A search for profits and new markets spurred England’s exploration of North America.
Business journalists and historians Butman (Breaking Out: How to Build Influence in a World of Competing Ideas, 2013, etc.) and Targett argue persuasively that the myth of America’s founding narrative, centered on the Pilgrims’ quest for religious freedom, ignores the reality of England’s relationship to the New World in the 16th century. For the English, settlements offered both a market for manufactured goods—especially woolen cloth, on which the economy was largely based—and a source of coveted raw materials, notably fur, wood, and precious metals. America’s origin was not “a fable of moral rectitude and national goodness” but rather the culmination of decades of business deals.

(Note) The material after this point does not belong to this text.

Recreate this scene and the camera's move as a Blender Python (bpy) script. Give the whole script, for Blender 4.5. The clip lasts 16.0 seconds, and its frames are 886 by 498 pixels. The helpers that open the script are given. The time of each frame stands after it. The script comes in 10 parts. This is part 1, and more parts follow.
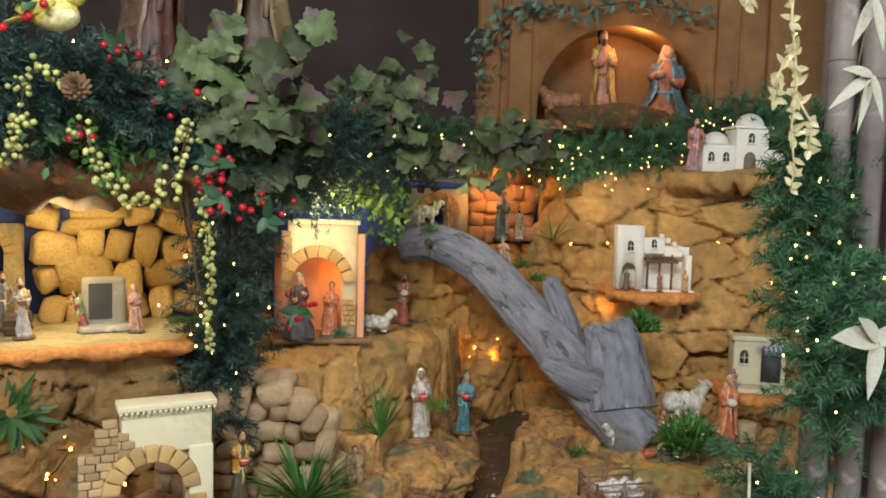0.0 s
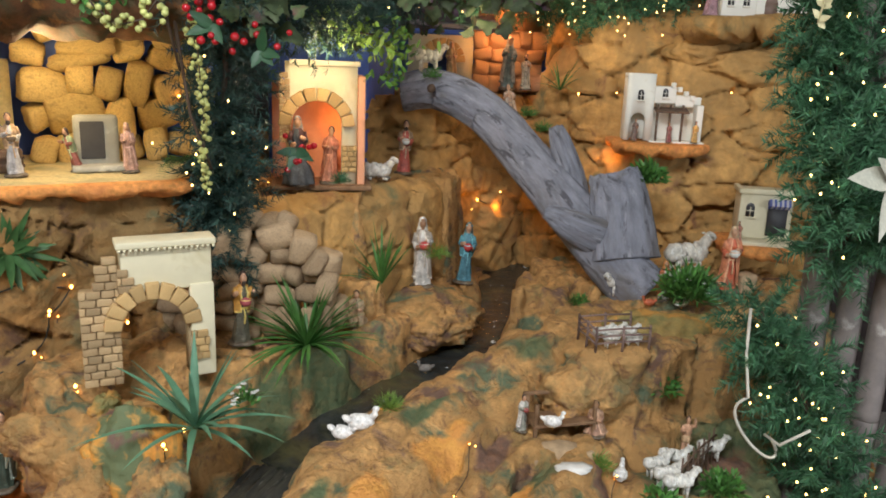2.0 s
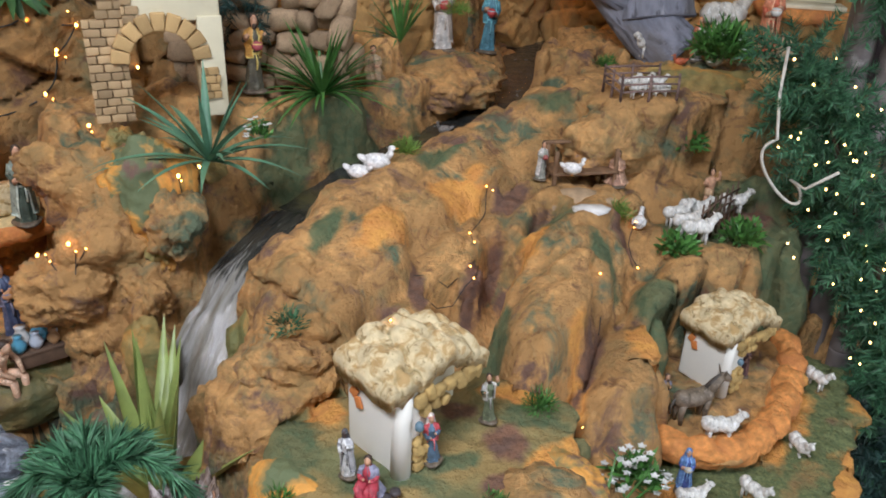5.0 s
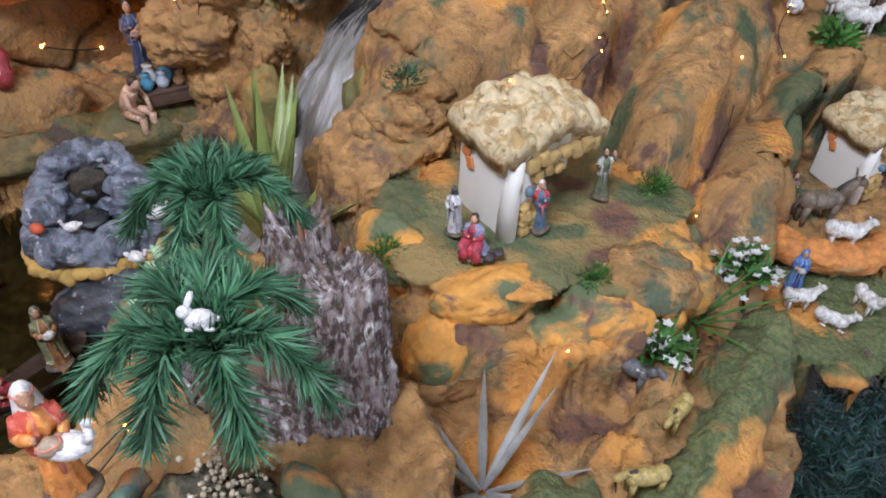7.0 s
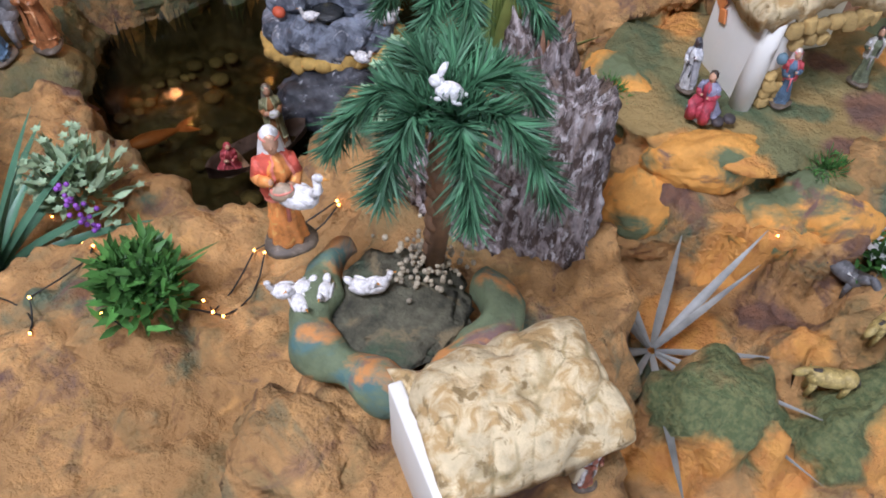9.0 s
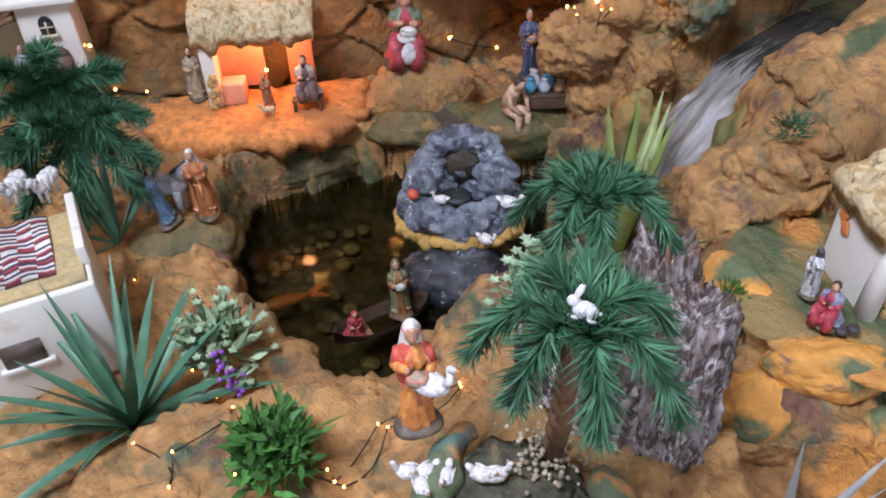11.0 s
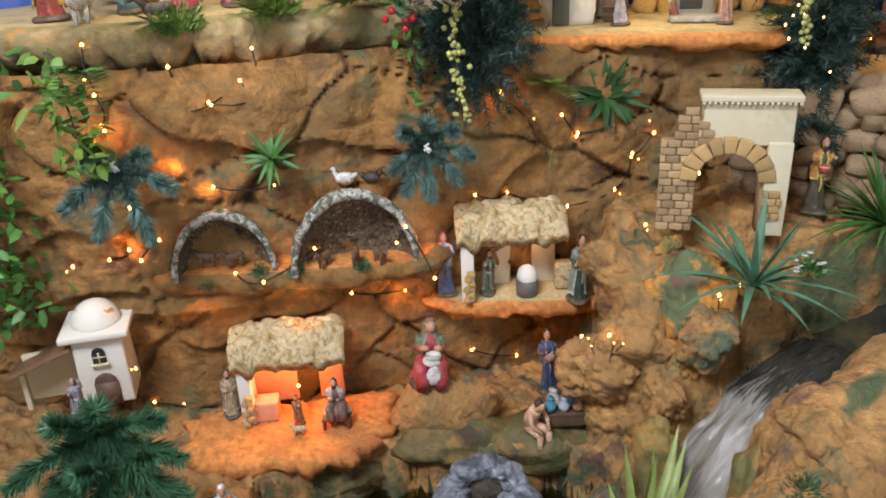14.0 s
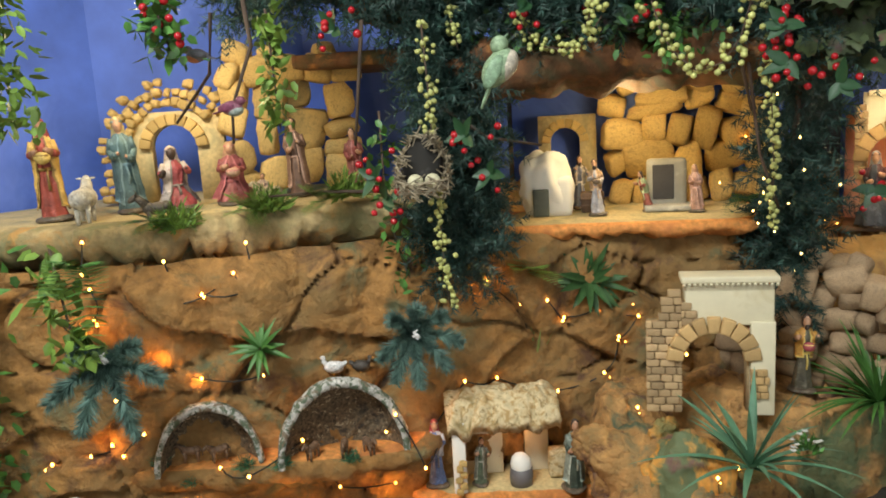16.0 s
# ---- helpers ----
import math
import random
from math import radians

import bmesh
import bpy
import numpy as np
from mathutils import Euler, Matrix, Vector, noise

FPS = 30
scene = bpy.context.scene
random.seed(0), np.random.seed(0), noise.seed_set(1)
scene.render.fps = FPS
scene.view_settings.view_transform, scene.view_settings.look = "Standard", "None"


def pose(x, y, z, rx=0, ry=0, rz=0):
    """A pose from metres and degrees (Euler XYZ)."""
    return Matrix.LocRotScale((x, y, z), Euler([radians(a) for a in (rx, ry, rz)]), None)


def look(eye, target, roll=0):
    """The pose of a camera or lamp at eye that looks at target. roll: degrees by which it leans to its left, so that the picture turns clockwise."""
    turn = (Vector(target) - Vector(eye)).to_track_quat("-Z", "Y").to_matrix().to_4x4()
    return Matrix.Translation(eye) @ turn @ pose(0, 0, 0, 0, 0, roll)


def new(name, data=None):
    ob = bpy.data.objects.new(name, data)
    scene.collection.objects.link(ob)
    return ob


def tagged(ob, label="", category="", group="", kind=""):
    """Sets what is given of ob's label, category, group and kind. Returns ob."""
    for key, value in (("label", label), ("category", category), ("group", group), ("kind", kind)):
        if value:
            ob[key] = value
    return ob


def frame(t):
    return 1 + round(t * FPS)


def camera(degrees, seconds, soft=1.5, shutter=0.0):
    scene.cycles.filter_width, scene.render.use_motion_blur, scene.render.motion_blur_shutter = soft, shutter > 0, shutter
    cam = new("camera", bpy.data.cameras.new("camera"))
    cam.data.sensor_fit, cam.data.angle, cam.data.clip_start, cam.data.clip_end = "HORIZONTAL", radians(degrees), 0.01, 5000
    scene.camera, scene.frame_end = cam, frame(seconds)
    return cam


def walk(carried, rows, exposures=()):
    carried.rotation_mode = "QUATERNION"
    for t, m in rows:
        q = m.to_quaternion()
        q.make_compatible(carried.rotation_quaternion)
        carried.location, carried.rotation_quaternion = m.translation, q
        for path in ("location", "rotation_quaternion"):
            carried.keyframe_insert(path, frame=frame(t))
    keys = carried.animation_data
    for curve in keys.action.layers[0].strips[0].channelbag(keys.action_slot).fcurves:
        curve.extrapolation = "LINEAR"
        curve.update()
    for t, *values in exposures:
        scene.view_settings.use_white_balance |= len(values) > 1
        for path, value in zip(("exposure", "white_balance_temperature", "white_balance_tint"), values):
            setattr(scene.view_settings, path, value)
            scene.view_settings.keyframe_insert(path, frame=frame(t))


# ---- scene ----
cam = camera(58.6, 16.0, 1.8)
PATH = [
    (0, (-0.062, 0.118, 1.488), (0.013, 2.111, 1.33), 1.6),
    (0.5, (-0.061, 0.121, 1.478), (0.023, 2.106, 1.246), 1.6),
    (1, (-0.059, 0.129, 1.467), (0.026, 2.102, 1.153), 1.9),
    (1.5, (-0.058, 0.14, 1.452), (0.02, 2.097, 1.051), 2.0),
    (2, (-0.06, 0.152, 1.437), (0.019, 2.088, 0.945), 2.3),
    (2.5, (-0.058, 0.158, 1.424), (0.023, 2.068, 0.835), 2.6),
    (3, (-0.061, 0.165, 1.411), (0.025, 2.044, 0.733), 2.8),
    (3.2, (-0.061, 0.163, 1.406), (0.024, 2.031, 0.696), 2.9),
    (5.3, (-0.029, 0.134, 1.264), (-0.025, 1.882, 0.292), 2.2),
    (5.5, (-0.026, 0.14, 1.26), (-0.038, 1.852, 0.226), 2.4),
    (6, (-0.028, 0.14, 1.25), (-0.071, 1.773, 0.096), 2.6),
    (6.5, (-0.031, 0.138, 1.245), (-0.142, 1.703, 0.005), 2.8),
    (7, (-0.04, 0.138, 1.233), (-0.248, 1.61, -0.104), 2.7),
    (7.5, (-0.046, 0.139, 1.217), (-0.336, 1.476, -0.242), 3.2),
    (8, (-0.051, 0.131, 1.21), (-0.418, 1.364, -0.321), 3.4),
    (8.5, (-0.055, 0.119, 1.207), (-0.499, 1.262, -0.373), 3.1),
    (8.7, (-0.058, 0.113, 1.207), (-0.535, 1.223, -0.386), 2.8),
    (10.8, (-0.067, 0.093, 1.242), (-0.955, 1.283, -0.098), -1.7),
    (11, (-0.073, 0.089, 1.256), (-0.983, 1.297, -0.053), -1.7),
    (11.5, (-0.082, 0.092, 1.29), (-1.053, 1.341, 0.066), -2.1),
    (12, (-0.083, 0.101, 1.318), (-1.103, 1.387, 0.174), -2.4),
    (12.5, (-0.083, 0.103, 1.346), (-1.144, 1.436, 0.299), -2.5),
    (13, (-0.081, 0.106, 1.373), (-1.166, 1.479, 0.406), -2.5),
    (13.5, (-0.073, 0.12, 1.408), (-1.189, 1.514, 0.506), -2.9),
    (14, (-0.093, 0.122, 1.437), (-1.218, 1.554, 0.61), -2.7),
    (14.5, (-0.085, 0.114, 1.426), (-1.24, 1.591, 0.729), -2.8),
    (15, (-0.082, 0.112, 1.426), (-1.249, 1.624, 0.83), -3.1),
    (15.5, (-0.077, 0.11, 1.426), (-1.262, 1.648, 0.946), -3.5),
    (16, (-0.078, 0.11, 1.427), (-1.254, 1.686, 1.064), -3.5),
]
walk(cam, [(t, look(eye, target, roll)) for t, eye, target, roll in PATH],
     exposures=((0.0, 0.1, 7000, 8), (3.0, 0.03, 6500, 12), (5.5, 0.0, 6200, 17), (8.5, -0.08, 5900, 24), (11.0, -0.05, 5900, 24), (12.5, 0.05, 6300, 19), (14.0, -0.02, 6550, 17), (16.0, -0.12, 7100, 8)))

# ================= world and large lights =================
world = bpy.data.worlds.new("room_light")
scene.world = world
world.use_nodes = True
world.node_tree.nodes["Background"].inputs[0].default_value = (0.75, 0.85, 1.0, 1)
world.node_tree.nodes["Background"].inputs[1].default_value = 0.05


def area_lamp(name, eye, target, sx, sy, watts, colour):
    data = bpy.data.lights.new(name, "AREA")
    data.shape, data.size, data.size_y, data.energy, data.color = "RECTANGLE", sx, sy, watts, colour
    ob = new(name, data)
    ob.matrix_world = look(eye, target)
    return ob


def glow_lamp(name, p, watts, colour, radius=0.02):
    data = bpy.data.lights.new(name, "POINT")
    data.energy, data.color, data.shadow_soft_size = watts, colour, radius
    ob = new(name, data)
    ob.location = p
    return ob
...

Jobs, the authors reveal, were the Pilgrims’ “key concern.” Drawing on considerable primary sources, the authors chronicle the investment groups—beginning with the Company of Merchant Adventurers, in 1552—who gathered shareholders to fund expeditions to foster trade. The Merchant Adventurers at first focused on trade with Russia and finding a northern route to China. That focus shifted after explorers Martin Frobisher and Francis Drake returned to England in the late 1570s with reports of vast western lands and a possible route to China through the Northwest Passage. In a nation mired in debt and economic problems, the lure of land grants appealed to investors large and small: merchants, artisans, shopkeepers, and soldiers. Nevertheless, with most investors contributing from 5 to 50 pounds, it proved difficult to fund a fleet of several ships and hundreds of men. Storms, disease, navigation errors, and rivalries undermined many voyages. Still, reports of successes “gave England a new way to think about itself—no longer as a sluggish and neglectful nation but as a bold seafaring people.” The authors give ample evidence that “the driving commercial impulse, the spirit of enterprise” underlay the creation of America. As John Smith wrote in 1616, no “other motive than wealth will ever erect there a Commonweale.”
A lively and illuminating revisionist history.